There are only the pursued, the pursuing, the busy and the tired” — Nick Carraway, The Great Gatsby
Midway through 2018 we first heard the story of a young man who was fighting for his right to stay in the one place he called home. He wanted to live his best life, free from persecution. The papers ran daily opinion pieces on what they felt was best for him. Amnesty International warned that the government should intervene, or they would. The Clooneys offered to send a plane. Shane Ross called on the minister for sport to mediate, not realising that he was the minister for sport.
It was a dilemma of such moral and ethical minutiae that it forced Irish people to stare into the blackest recesses of their souls and reflect on what it is to be a conscientious human being in a modern civilised society. This was an episode that gripped the zeitgeist for an entire month.
In the end, Joey Carbery accepted his fate and left Leinster for Munster. The news cycle may have moved on but as Eddie O’Sullivan, the former national coach, told us, you can’t un-ring a bell. The misfortune that was forced upon him — coerced into leaving a job that he didn’t get to do very much in Dublin and do it someplace else — was one injustice too many for people to bear. A year hasn’t yet passed and the plight of Joey has returned to our back pages.
His safety and security no longer the issue, the great debate now rages over which number he should wear on his back — 10 or 15? Everybody has an opinion. Mary Robinson, speaking as Chair of the Elders, expressed the need for national unity while acknowledging that Joey’s distribution off either hand at No 10 (look what he did last Friday against Gloucester) trumps his qualities as a broken-field runner at 15 (look what he did a week earlier against Connacht).
Bono spoke about it onstage during a recent concert in Berlin. Hozier has written a protest song about it. Nothing stirs the countries’ passions quite like an out-half debate. Campbell v Ward, ROG v Johnny, and now Joey versus himself.
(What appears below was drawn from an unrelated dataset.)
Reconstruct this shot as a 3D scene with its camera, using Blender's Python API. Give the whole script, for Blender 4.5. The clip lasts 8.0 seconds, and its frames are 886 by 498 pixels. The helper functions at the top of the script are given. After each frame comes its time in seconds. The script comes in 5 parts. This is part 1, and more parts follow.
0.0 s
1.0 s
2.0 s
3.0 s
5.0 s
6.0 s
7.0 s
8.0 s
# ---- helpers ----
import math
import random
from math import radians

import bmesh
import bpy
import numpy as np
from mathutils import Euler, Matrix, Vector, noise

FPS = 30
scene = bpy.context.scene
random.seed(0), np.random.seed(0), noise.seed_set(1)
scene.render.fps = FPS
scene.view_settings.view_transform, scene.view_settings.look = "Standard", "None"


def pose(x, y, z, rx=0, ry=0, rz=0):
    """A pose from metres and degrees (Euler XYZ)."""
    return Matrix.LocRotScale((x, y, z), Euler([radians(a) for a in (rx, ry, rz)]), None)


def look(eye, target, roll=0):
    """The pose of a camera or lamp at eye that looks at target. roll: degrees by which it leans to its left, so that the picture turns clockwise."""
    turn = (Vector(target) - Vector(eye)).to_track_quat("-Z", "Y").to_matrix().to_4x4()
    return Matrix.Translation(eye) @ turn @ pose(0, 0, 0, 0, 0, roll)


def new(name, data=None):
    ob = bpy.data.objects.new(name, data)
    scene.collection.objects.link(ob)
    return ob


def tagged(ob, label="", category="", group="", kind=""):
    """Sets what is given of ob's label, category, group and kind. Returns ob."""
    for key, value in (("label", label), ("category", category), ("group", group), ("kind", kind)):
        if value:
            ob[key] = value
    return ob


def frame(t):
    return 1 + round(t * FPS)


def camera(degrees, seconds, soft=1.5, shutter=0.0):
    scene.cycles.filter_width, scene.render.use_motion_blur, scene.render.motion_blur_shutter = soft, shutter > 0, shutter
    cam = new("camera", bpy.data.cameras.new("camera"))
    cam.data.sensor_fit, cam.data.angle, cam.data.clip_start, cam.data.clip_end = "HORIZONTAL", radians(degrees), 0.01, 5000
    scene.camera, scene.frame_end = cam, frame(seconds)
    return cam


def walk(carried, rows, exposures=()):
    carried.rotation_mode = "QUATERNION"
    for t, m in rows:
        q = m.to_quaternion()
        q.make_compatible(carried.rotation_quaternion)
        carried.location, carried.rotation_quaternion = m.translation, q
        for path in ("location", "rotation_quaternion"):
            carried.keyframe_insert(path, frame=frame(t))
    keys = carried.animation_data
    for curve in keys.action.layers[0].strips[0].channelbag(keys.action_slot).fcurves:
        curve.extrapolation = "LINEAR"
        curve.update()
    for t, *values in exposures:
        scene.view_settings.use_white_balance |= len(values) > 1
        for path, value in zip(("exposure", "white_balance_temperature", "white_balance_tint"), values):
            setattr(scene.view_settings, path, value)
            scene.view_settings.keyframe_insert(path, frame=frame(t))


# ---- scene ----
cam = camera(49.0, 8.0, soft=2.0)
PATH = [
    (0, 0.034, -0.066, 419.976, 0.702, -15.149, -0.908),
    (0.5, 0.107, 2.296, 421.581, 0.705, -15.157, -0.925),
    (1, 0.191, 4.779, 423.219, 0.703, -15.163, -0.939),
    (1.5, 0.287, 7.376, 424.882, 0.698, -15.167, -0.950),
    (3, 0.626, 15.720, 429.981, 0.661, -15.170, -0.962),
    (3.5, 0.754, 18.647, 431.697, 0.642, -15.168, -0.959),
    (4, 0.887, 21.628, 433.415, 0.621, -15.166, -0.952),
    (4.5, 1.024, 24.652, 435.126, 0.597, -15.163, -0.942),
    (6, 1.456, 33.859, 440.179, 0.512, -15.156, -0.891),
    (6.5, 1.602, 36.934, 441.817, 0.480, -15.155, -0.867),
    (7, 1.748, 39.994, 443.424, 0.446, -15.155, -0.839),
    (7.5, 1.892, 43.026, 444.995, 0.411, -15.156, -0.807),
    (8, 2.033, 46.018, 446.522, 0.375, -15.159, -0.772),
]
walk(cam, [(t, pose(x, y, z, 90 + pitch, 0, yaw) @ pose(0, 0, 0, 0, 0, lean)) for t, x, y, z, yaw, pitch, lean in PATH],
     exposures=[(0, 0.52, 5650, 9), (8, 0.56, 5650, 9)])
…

Carbery, now at Munster, has barely been out of the headlines in recent years
But just who is Joey Carbery? We knew Ronan O’Gara and we know Johnny Sexton because they wear it on their game faces, all snarl and grit. We knew Brian O’Driscoll because he often wore it in Krystle.
Carbery seems less a person of interest and more a totem for a movement: the post-modern wunderkind who eschews brash precociousness in lieu of all-round likeability and . . . surfing. He possesses an almost Gatsby-like enigmatic quality — like everyone has been to his parties but nobody knows who he is.
He was born in New Zealand! He made his money from bootlegging liquor! He rides a kid’s scooter to training!
The truth about Joey lies less in which team he plays for, which city he lives in or which number he wears. The truth about Joey lies more within ourselves. We love the distraction of the debate far more then we love the subject. As Carbery plays more rugby, maybe he will become just an ordinary, consistently brilliant player and therefore of much less interest.
We’ll then divert our gaze to some 16-year-old protégé from St Michael’s with hands made of actual silk.
For those of us who like to go low-carb in the new year, don’t count on it. Next January, just as the Lenny Abrahamson-directed biopic The Ballad of Joey Carbery sweeps the Golden Globes, the only certainty is that Carbery will once again dominate the news. His contract with Munster will expire in summer 2020 and for him — and the country — it will be a Sophie’s Choice moment.
The Justice for Joey campaign will again divide the nation. Chances are the public will worry about it far more than he will, because life has always been a series of crossroads for Carbery. How else could it be when you are blessed with the hands of a 10 but the feet of a 15?